The teams that have great observability debug production issues in minutes. The teams that don't debug for hours and sometimes never find the root cause. Compound this across a year and the difference in engineering output is huge.

A few specific debugging techniques worth naming.

The rubber duck. Explain the problem out loud to someone who isn't an engineer. You will solve the bug in the explanation. The mechanism by which this works is fascinating and unimportant; the empirical fact is it works. Use it.

Read the actual error. Read the whole stack trace, including the chained causes. Read it twice. The number of engineers who skip past the actual error message and start guessing is high, and it's almost always faster to read the message carefully than to guess.

Print debugging is real debugging. Some engineers look down on print/console.log debugging as primitive compared to a step debugger. This is snobbery. Print debugging is sometimes the right tool, particularly in distributed systems, async code, and production-only bugs. The right tool depends on the problem, not on whose toolkit it's in.

The bisect against git history. When a bug appeared "recently," git bisect is a power tool. Mark a known-good commit and a known-bad commit, and git will walk you through the commits in between to find the exact change that introduced the bug. This finds bugs that hours of code review wouldn't. Most engineers don't know about this. Learn it.

Differential debugging. If something works in environment A and not environment B, find the differences. Same code, different config? Different OS? Different data? Different traffic pattern? The diff between A and B is your candidate bug list.

Slow down to go fast. When you're three hours into a debugging session and getting nowhere, the urge is to keep grinding. The right move is often the opposite — stop, walk away for ten minutes, come back fresh. The cognitive cost of being stuck in a wrong hypothesis is enormous. Stepping away resets the search.

Two cultural notes.

Engineers who can debug well are wildly more valuable than engineers who can't. This is not visible on a resume. It barely shows up in coding interviews. It only emerges over time. The way to identify these engineers is to watch how they react when something breaks in production. The good ones get focused and methodical. The bad ones panic or guess. Pay attention to the difference; promote and protect the good ones.

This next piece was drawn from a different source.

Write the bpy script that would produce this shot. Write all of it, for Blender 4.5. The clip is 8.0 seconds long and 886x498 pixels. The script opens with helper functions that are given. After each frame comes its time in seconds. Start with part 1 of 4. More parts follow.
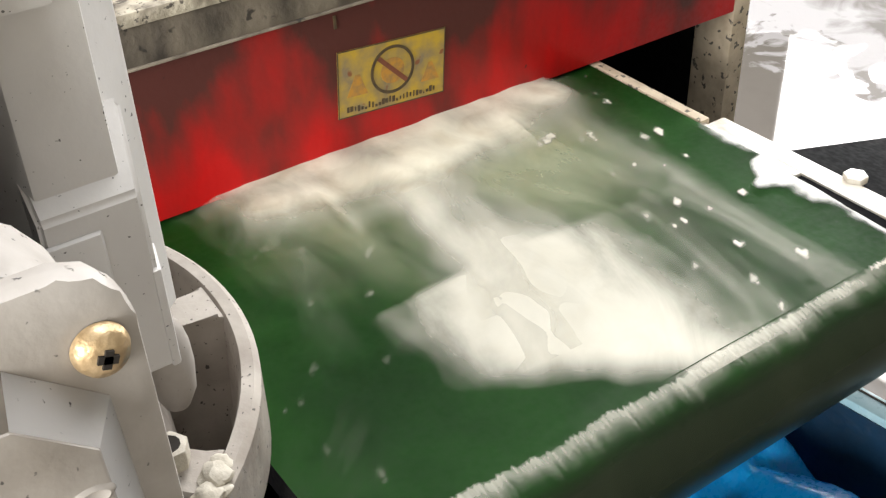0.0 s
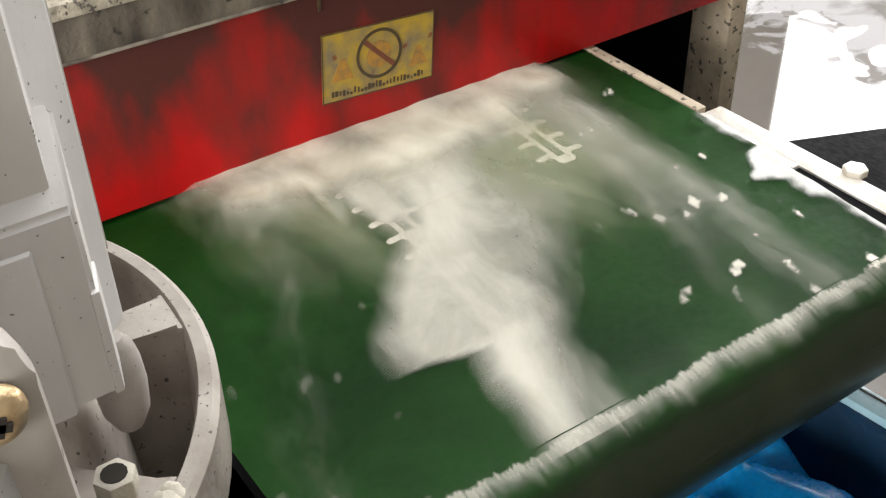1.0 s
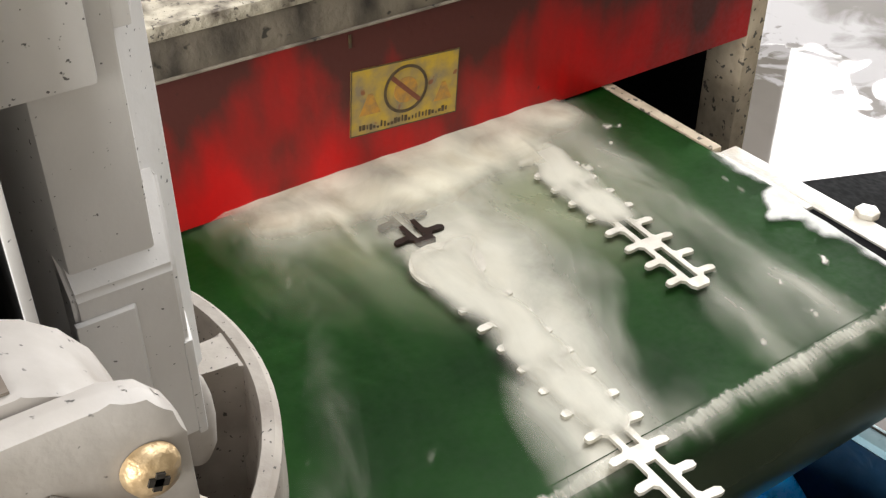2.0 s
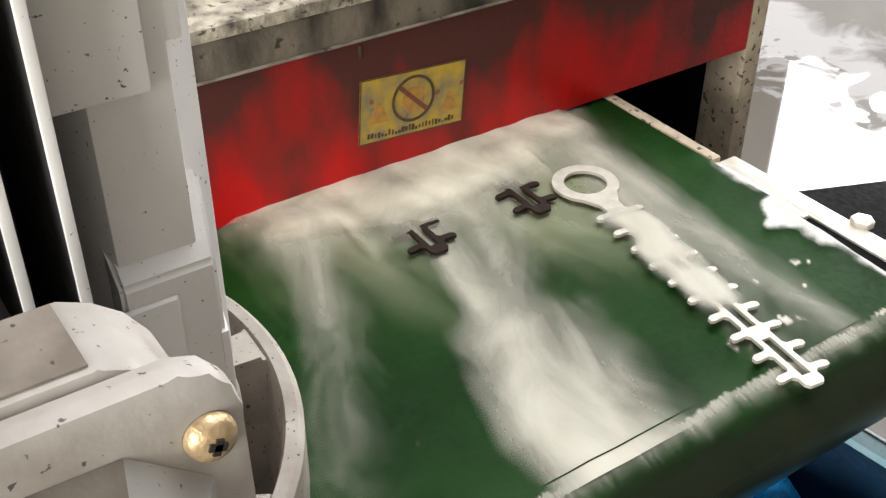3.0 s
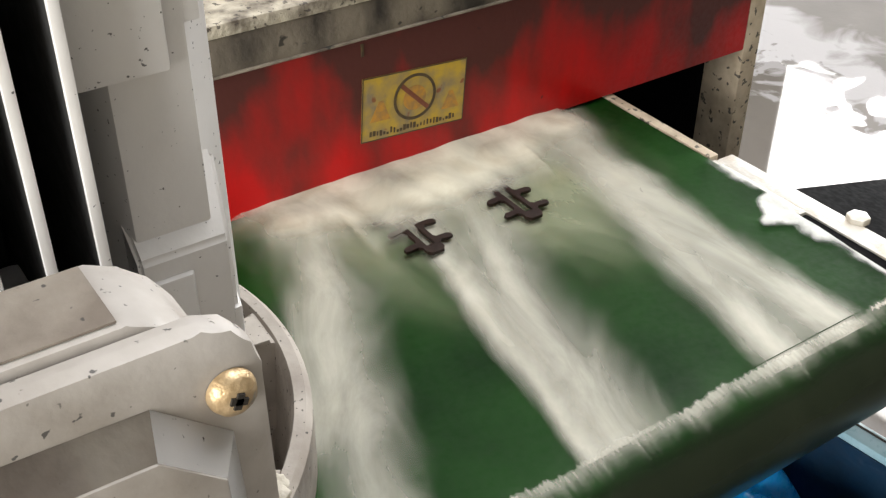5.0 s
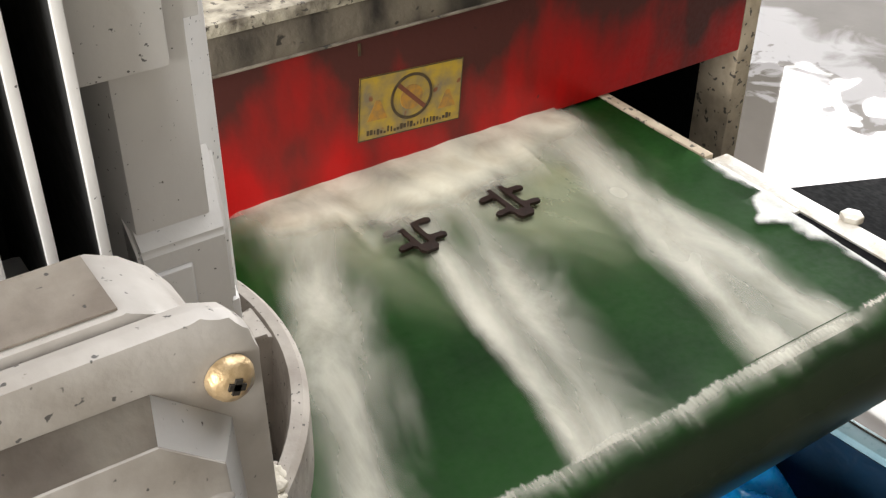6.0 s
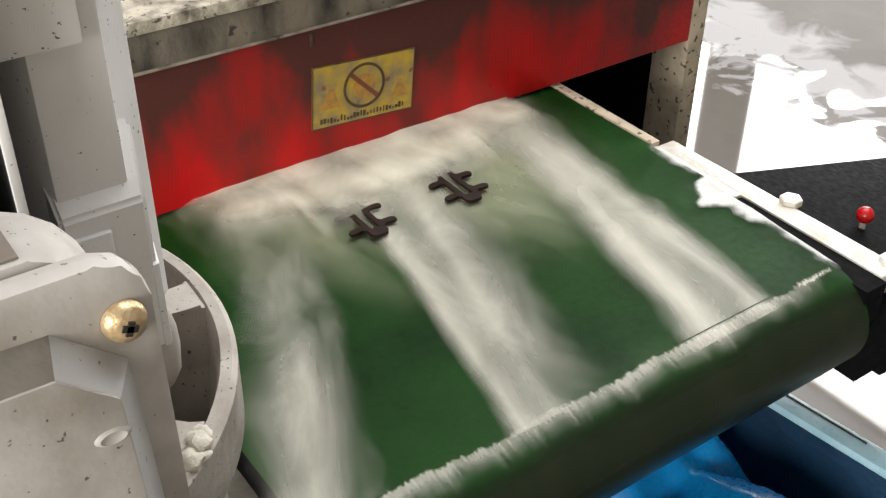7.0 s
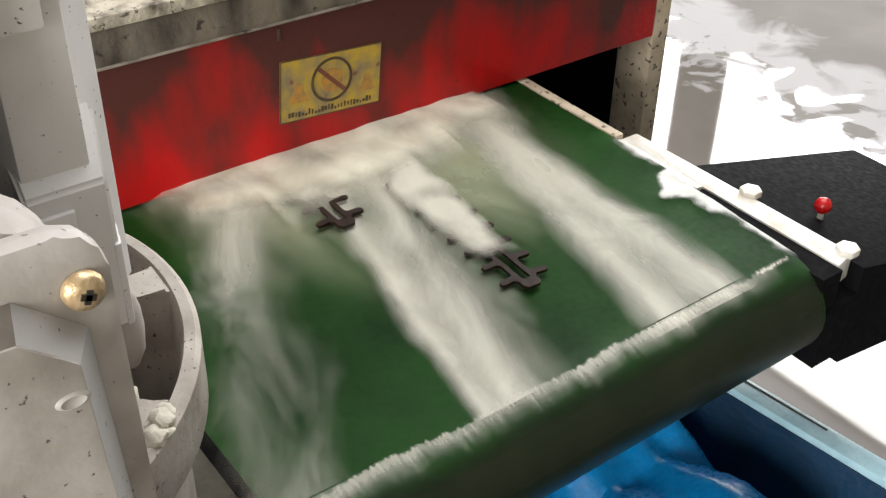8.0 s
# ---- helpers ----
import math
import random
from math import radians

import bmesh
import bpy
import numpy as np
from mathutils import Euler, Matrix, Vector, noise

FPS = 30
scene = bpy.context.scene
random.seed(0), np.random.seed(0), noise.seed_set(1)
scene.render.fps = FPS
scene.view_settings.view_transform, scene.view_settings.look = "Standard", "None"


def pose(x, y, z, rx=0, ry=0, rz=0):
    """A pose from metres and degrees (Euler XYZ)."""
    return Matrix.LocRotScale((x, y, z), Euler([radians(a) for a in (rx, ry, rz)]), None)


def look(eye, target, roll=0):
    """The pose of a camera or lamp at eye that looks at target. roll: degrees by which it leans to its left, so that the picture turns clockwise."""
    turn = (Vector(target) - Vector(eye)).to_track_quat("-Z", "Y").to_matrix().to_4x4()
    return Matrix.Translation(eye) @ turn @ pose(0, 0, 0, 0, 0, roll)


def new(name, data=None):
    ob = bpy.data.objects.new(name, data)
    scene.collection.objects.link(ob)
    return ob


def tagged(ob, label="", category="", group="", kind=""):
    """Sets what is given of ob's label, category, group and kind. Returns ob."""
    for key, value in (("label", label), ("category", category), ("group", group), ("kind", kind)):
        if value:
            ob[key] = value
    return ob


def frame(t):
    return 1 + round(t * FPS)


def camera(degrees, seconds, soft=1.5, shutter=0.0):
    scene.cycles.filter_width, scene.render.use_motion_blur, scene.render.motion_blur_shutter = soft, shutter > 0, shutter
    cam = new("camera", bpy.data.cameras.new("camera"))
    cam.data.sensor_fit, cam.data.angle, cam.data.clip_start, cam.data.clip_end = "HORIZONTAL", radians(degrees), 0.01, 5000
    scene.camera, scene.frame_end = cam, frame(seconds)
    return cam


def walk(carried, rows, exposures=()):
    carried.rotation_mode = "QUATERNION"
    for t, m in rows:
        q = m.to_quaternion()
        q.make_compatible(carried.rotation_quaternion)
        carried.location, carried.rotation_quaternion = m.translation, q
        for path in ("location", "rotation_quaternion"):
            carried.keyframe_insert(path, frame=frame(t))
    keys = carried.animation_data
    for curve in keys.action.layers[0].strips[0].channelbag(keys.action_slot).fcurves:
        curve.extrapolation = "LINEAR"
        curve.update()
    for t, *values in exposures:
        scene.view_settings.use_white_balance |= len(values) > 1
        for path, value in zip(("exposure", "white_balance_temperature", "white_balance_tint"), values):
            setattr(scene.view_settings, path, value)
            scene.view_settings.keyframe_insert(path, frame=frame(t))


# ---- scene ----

The same is true of testing. The engineers who care about testing are different from the engineers who don't. They tend to ship more reliable software, mentor better, and build more durable codebases. They're also often the ones who don't get the most credit, because their value shows up as the absence of incidents — which is invisible. Make a point of crediting them.

Hunt and Thomas's The Pragmatic Programmer is the best single book on engineering as a discipline that I know of; the chapters on debugging and on assertive programming are required reading for anyone leveling up out of mid-career. Writing code is the easy part — and getting easier every quarter. The cost of producing a working first draft has fallen by an order of magnitude in the AI-tooling era, and it will keep falling. What hasn't fallen is the cost of knowing whether the code is right. Tests and debugging are the disciplines that close that gap. The AI tools are going to keep getting better at writing. They're not going to get better as fast at noticing what's wrong with what they wrote, because that requires a model of the surrounding system the AI doesn't have. That's where senior engineering careers live in 2026 and beyond. Be the engineer who can take the AI's first draft and find the bugs in it before they reach production.